What greater justice can there be for movies than when one of the best films of the year, if not the best, ends up shrouded in the immortality of Oscar gold? Lord knows how swiftly 12 Years a Slave could have dominated the Academy Awards given how severely Hollywood politics have shifted in just the past five years, but the fact that it succeeds with flying colors, first as a film and then as a history recreated, is enough to call it one of the few films of the 2010s to unreservedly cherish.

Steve McQueen’s third feature was not your average piece of Oscar bait back in the 2014 awards season. The adaptation of Solomon Northup’s incredible story developed into a most heart-rending and suitably epic template for McQueen to span all sides of the ignorant brutalities of slavery in 19th century America.

And with such a topic, most viewers, especially white folks, would have accepted simple pandering freely and blindly. But McQueen doesn’t exploit the rotted underbelly of our history for cheap emotional ploys or middle school moralizing.

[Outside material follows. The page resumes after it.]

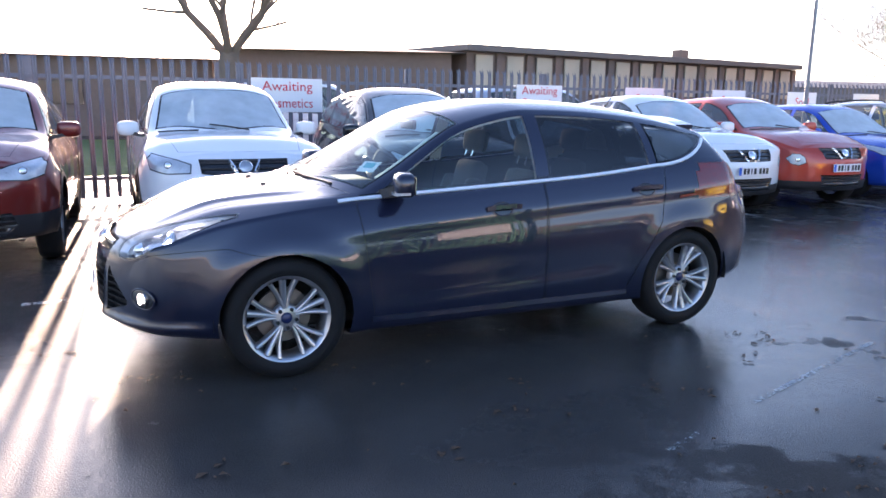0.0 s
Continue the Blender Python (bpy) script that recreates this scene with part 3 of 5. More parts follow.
def wheel_meshes(R, tw, rim, groups, per, alloy, key):
    """Tyre, rim, disc and cap of one wheel; the axle is y and the outer face looks to +y."""
    rr = R * rim
    h = tw / 2
    tyre = lathe([(rr - 0.012, -h * 0.82), (rr + 0.01, -h * 0.98), (R - 0.055, -h), (R - 0.02, -h * 0.93), (R - 0.004, -h * 0.72), (R, -h * 0.4), (R, 0), (R, h * 0.4), (R - 0.004, h * 0.72), (R - 0.02, h * 0.93), (R - 0.055, h),
                  (rr + 0.03, h * 1.0), (rr + 0.008, h * 0.95), (rr - 0.012, h * 0.82)], 40)
    bm = lathe([(rr - 0.004, -h * 0.8), (rr - 0.02, -h * 0.6), (rr - 0.035, 0), (rr - 0.03, h * 0.6), (rr - 0.02, h * 0.80), (rr - 0.006, h * 0.86), (rr + 0.006, h * 0.9), (rr + 0.006, h * 0.84)], 40)
    spokes = []
    for k in range(per):
        off = (k - (per - 1) / 2)
        lane = off * (0.80 * 2 * math.pi / groups / max(per, 1)) if per > 1 else 0
        wide = (0.021 if per > 1 else 0.075) * (rr / 0.22) * (1.25 if per == 3 and k == 1 else 1)
        own = bmesh.new()
        rows = []
        for t in range(7):
            u = t / 6
            r = 0.05 + (rr - 0.024 - 0.05) * u
            yy = h * (0.60 + 0.26 * u - 0.06 * math.sin(math.pi * u))
            a = lane * (0.45 + 0.55 * u)
            ww = wide * (0.8 + 0.45 * u)
            c = Vector((r * math.cos(a), 0, r * math.sin(a)))
            tg = Vector((-math.sin(a), 0, math.cos(a)))
            rows.append([own.verts.new(c + tg * (q * ww / 2) + Vector((0, yy + e, 0))) for q, e in ((-1, -0.04), (-0.8, -0.003), (0, 0.004), (0.8, -0.003), (1, -0.04))])
        for a_, b_ in zip(rows, rows[1:]):
            for q in range(4):
                own.faces.new((a_[q], b_[q], b_[q + 1], a_[q + 1]))
        bmesh.ops.recalc_face_normals(own, faces=own.faces)
        spokes.append(own)
    bm = lathe([(0.0, h * 0.60), (0.055, h * 0.60), (0.072, h * 0.52), (0.075, h * 0.2)], 24, bm=bm)
    bmesh.ops.recalc_face_normals(bm, faces=bm.faces)
    disc = lathe([(0.0, -0.01), (rr * 0.62, -0.01), (rr * 0.62, -0.03), (0.0, -0.03)], 28)
    cap = lathe([(0.0, h * 0.60 + 0.012), (0.022, h * 0.60 + 0.011), (0.03, h * 0.60 + 0.004), (0.031, h * 0.55)], 20)
    nut = tube((0.052, h * 0.58, 0), (0.052, h * 0.60 + 0.012, 0), 0.011, n=6)
    out = {}
    for nm, b, mt, sm in (("rim", bm, alloy, True), ("tyre", tyre, M_TYRE, True), ("brake_disc", disc, M_DISC, False), ("centre_cap", cap, M_BADGE, True), ("wheel_nut", nut, M_DARKALLOY, False), *((f"spoke{i}", q, alloy, True) for i, q in enumerate(spokes))):
        me = bpy.data.meshes.new(nm)
        for f in b.faces:
            f.smooth = sm
        b.to_mesh(me)
        b.free()
        me.materials.append(mt)
        out[nm] = me
    return out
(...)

Some criticized 12 Years a Slave for depicting only as much as average white audiences could tolerate; the endless suffering of one born into slavery would never appeal to the masses. Beyond the horrors of slavery itself, the particulars of a free man removed from domestic bliss and forced to endure hardships he thought he had circumvented makes Northup’s tale more personal, saddening and universal.

McQueen is as meticulous and painstaking as possible in his cinematic rendering of the era. Not a single line of dialogue, aspect of production design or member of its cast of well-known actors comes off as anything other than authentic and timeless – yes, even Brad Pitt.

Regardless of the extraordinary power of feeling that 12 Years a Slave yields, the film is simply one of the most important and uncompromising historical films of all time. It is a fresh classic, an essential viewing for even the most squeamish viewer and the crowning jewel of 2013 cinema.